Which brings me to the model of the great tobacco settlement back in 1998. Without the slightest doubt, this is the holy grail that Mr. Pawa and his colleagues are seeking. The tobacco companies agreed to provide a large and continuing stream of revenue to all the states and municipalities that had brought litigation. Of course, that agreement had the effect of driving up the price of cigarettes and other tobacco products. So the states agreed to restrict entry into the market for selling cigarettes only to companies that were participating in the settlement. That way, the defendants could safely raise their prices without facing additional competition. (Were you aware of that piece of the tobacco settlement?)

You could look at the tobacco settlement and say, that doesn’t make a lot of sense. After all, the states could have just imposed higher taxes on cigarettes and other tobacco products, which would have had basically the same effects of raising prices of the cigarettes, getting money for the states, and applying equally to new entrants to the market.
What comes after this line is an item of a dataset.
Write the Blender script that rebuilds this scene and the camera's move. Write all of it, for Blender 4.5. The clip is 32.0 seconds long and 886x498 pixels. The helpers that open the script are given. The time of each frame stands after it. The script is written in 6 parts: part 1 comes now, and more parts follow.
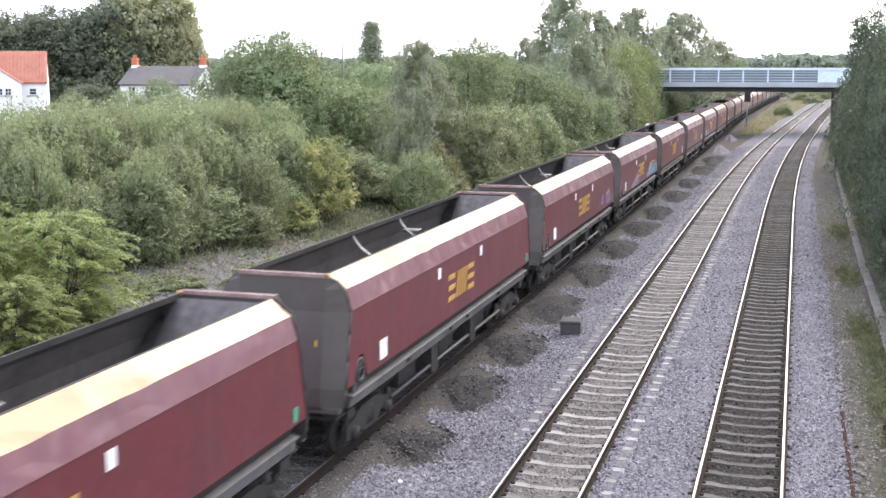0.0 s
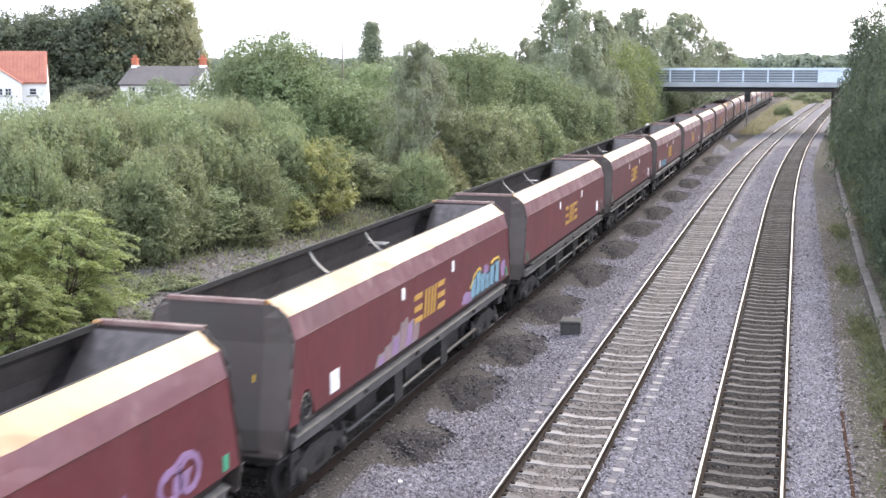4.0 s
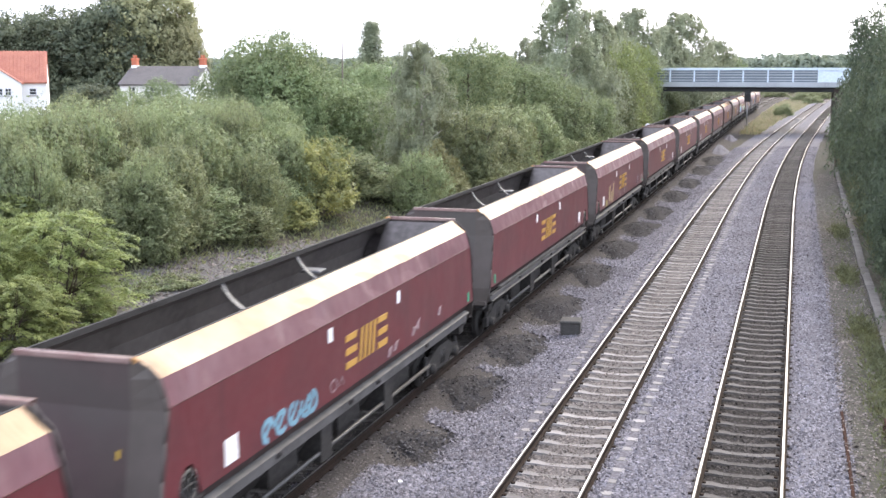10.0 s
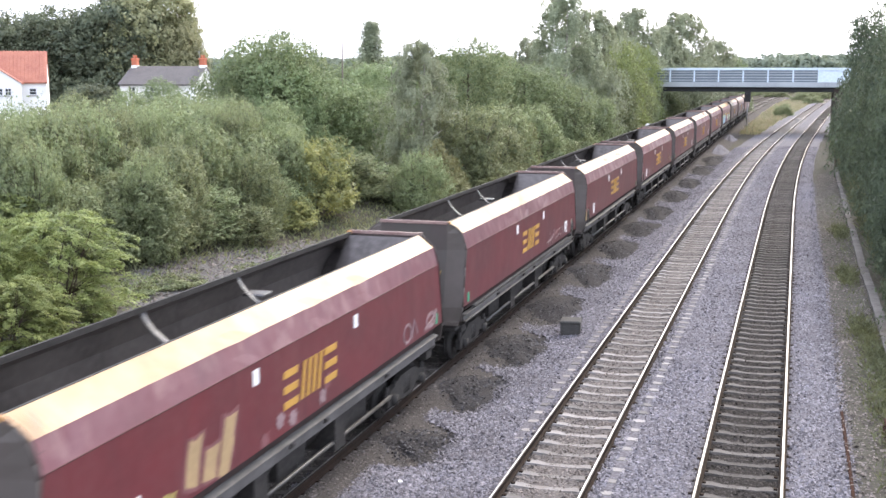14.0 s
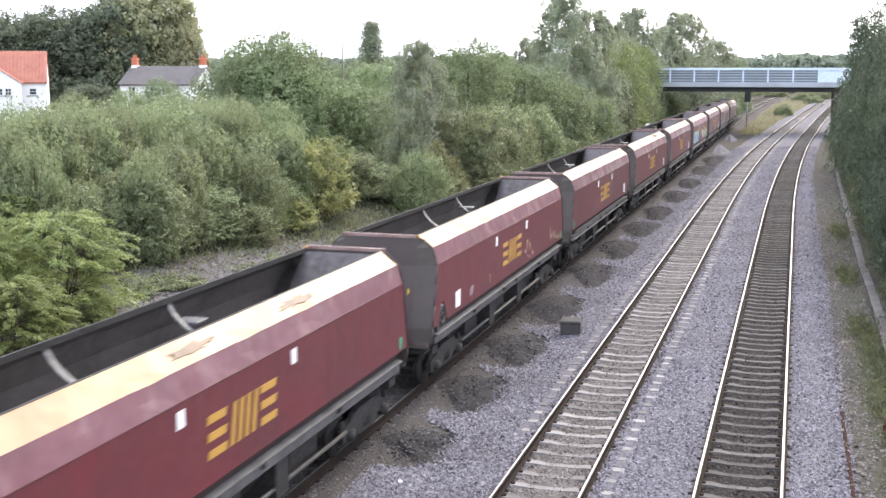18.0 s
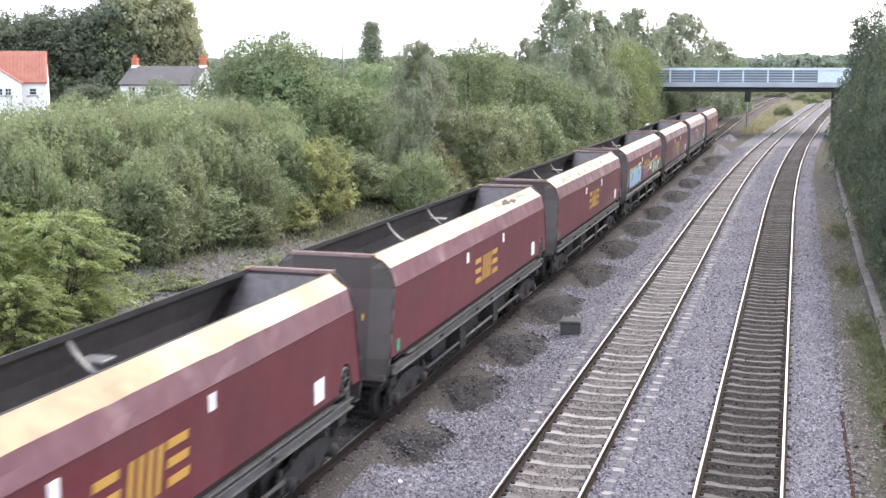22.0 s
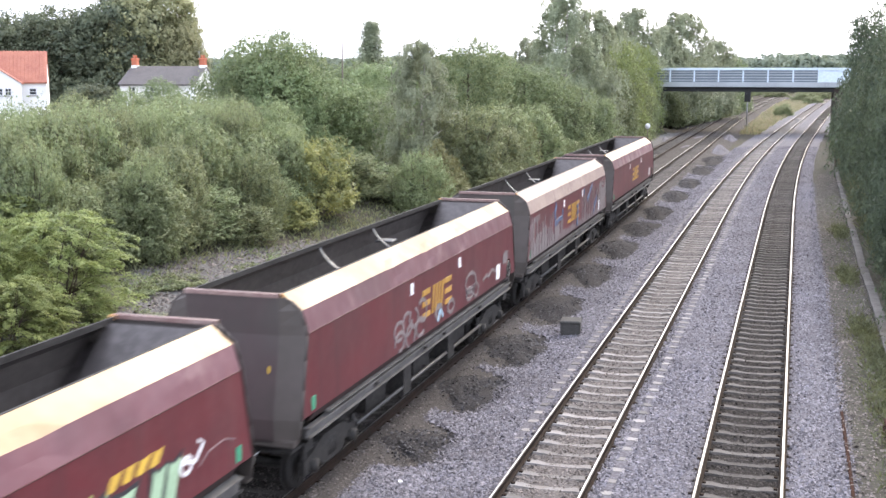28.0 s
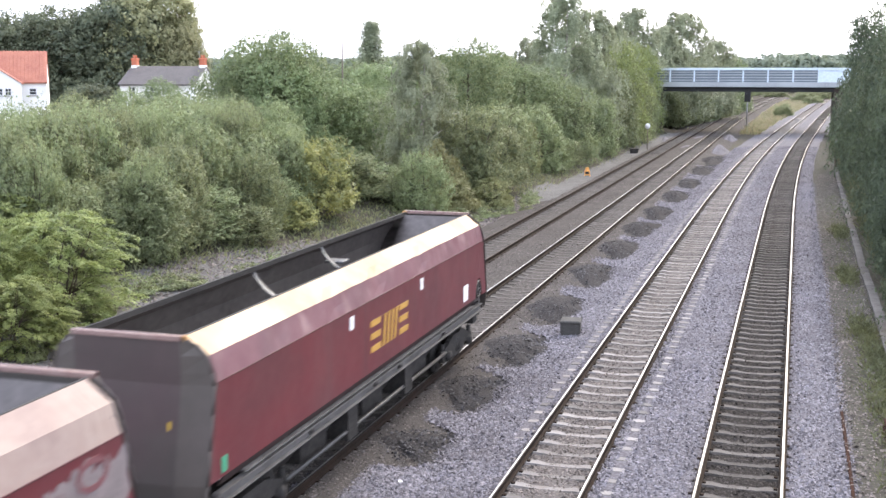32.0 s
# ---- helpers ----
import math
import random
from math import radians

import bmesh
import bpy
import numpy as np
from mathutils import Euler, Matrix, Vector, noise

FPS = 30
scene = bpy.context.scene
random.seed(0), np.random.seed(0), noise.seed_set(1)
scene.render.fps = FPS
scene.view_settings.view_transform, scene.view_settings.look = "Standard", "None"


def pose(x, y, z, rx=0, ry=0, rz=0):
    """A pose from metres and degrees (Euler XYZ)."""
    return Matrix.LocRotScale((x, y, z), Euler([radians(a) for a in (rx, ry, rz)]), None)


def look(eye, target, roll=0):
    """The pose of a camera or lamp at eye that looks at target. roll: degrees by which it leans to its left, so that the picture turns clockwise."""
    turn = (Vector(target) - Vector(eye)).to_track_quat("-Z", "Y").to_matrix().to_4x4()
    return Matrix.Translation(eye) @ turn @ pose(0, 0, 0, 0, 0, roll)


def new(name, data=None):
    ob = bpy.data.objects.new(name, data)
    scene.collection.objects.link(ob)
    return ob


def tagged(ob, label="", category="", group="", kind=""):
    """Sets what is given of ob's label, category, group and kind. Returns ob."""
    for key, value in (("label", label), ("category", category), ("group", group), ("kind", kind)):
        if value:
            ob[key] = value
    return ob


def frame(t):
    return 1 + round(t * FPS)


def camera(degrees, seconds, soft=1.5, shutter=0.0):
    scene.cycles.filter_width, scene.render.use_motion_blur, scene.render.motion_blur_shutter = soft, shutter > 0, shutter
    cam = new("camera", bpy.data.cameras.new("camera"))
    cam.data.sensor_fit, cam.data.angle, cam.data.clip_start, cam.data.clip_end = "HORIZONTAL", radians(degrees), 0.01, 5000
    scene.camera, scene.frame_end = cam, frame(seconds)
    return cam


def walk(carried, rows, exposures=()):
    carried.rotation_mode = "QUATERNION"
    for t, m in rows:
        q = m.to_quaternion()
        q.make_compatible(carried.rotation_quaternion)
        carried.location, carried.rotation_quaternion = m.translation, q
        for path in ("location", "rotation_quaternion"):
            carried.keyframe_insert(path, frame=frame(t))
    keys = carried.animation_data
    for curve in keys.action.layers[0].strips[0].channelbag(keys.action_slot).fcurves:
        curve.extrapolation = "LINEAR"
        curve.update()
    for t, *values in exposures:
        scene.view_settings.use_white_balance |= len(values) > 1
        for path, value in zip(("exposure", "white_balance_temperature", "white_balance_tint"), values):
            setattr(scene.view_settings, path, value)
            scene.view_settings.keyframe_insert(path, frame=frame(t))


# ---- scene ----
# The camera stands on a footbridge over the four lines; x to the right, y along the lines, z up from the rail heads.
cam = camera(41.858, 32.0, soft=1.5, shutter=0.5)
EYE = pose(0, 0, 7.5, 81.264, 0, 16.896)
walk(cam, [(0.0, EYE), (32.0, EYE)], exposures=[(0.0, 1.41), (32.0, 1.41)])

# ---- light: a bright, thinly clouded evening sky with a veiled sun ahead ----
SUN_AZ, SUN_EL = 9.0, 36.0       # degrees clockwise from the lines' direction, and above the horizon
world = bpy.data.worlds.new("sky")
scene.world = world
world.use_nodes = True
wn = world.node_tree
wn.nodes.clear()
sky = wn.nodes.new("ShaderNodeTexSky")
sky.sky_type, sky.sun_disc = "NISHITA", False
sky.sun_elevation, sky.sun_rotation = radians(SUN_EL), radians(SUN_AZ)
sky.air_density, sky.dust_density, sky.ozone_density = 1.0, 4.0, 1.0
veil = wn.nodes.new("ShaderNodeMix")
veil.data_type = "RGBA"
veil.inputs["Factor"].default_value = 0.6
veil.inputs["B"].default_value = (14.4, 15.5, 18.8, 1)
back = wn.nodes.new("ShaderNodeBackground")
back.inputs["Strength"].default_value = 0.1
wout = wn.nodes.new("ShaderNodeOutputWorld")
wn.links.new(sky.outputs["Color"], veil.inputs["A"])
wn.links.new(veil.outputs["Result"], back.inputs["Color"])
wn.links.new(back.outputs["Background"], wout.inputs["Surface"])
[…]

Yes, but here are the differences: (1) the politicians didn’t have to actually pass a tax in the legislature, (2) the politicians could claim to be somehow punishing “big tobacco,” even as the costs of course got passed right on to their citizens, and (3) the plaintiff lawyers raked off multiple billions of dollars. Meanwhile, there was a decline in tobacco usage, but the amount of that that is attributable to the higher prices from the settlement is dubious. Certainly, there never was any possibility that a settlement in this form was going to eliminate tobacco usage, or even put a big dent in it. And indeed, once the settlement was in place, the states became effective partners of the tobacco companies, dependent on them for important ongoing revenues.

The oil companies are all of course very well aware of this history. Indeed, Wachtell Lipton, the firm representing ConocoPhillips in the oil-as-nuisance cases, was at the center of the tobacco settlement 22 years ago. The oil majors really won’t even mind forking over a few annual tens of billions of dollars each into a master national settlement fund, as long as they can increase their prices sufficiently to cover the outlay. And that can be accomplished by the settling states passing laws that no other oil company is allowed to sell into their states unless it joins the master settlement and makes payments based on its market share.

It’s a win win! The politicians claim credit for punishing the evil oil companies, and raise billions of dollars for pet projects that never need to be justified to taxpayers. The oil companies get permanent protection from the tide of lawsuits, at a cost of marginal decline in volume of sales. But after all, their growth markets are in the third world anyway. The plaintiffs’ lawyers walk away with billions.

What’s not to like? This is where we get back to the “stupid” category. First, every American (or at least those in the settling states) gets hit with higher prices for gasoline, maybe by 10% or even 20% or 30%. Everyone is poorer by that much. The poor get hit the hardest.

And what about the effect on the environment? At best we might be talking about a decline of 5% or so in the use of petroleum-derived fuels in the U.S. Even if you believe the most alarmist climate models, the effect on world temperatures would be in the hundredths of one degree — not even within the measurement accuracy of any known instrumentation. But then, “saving the planet” was never really the point. That was just the cover story.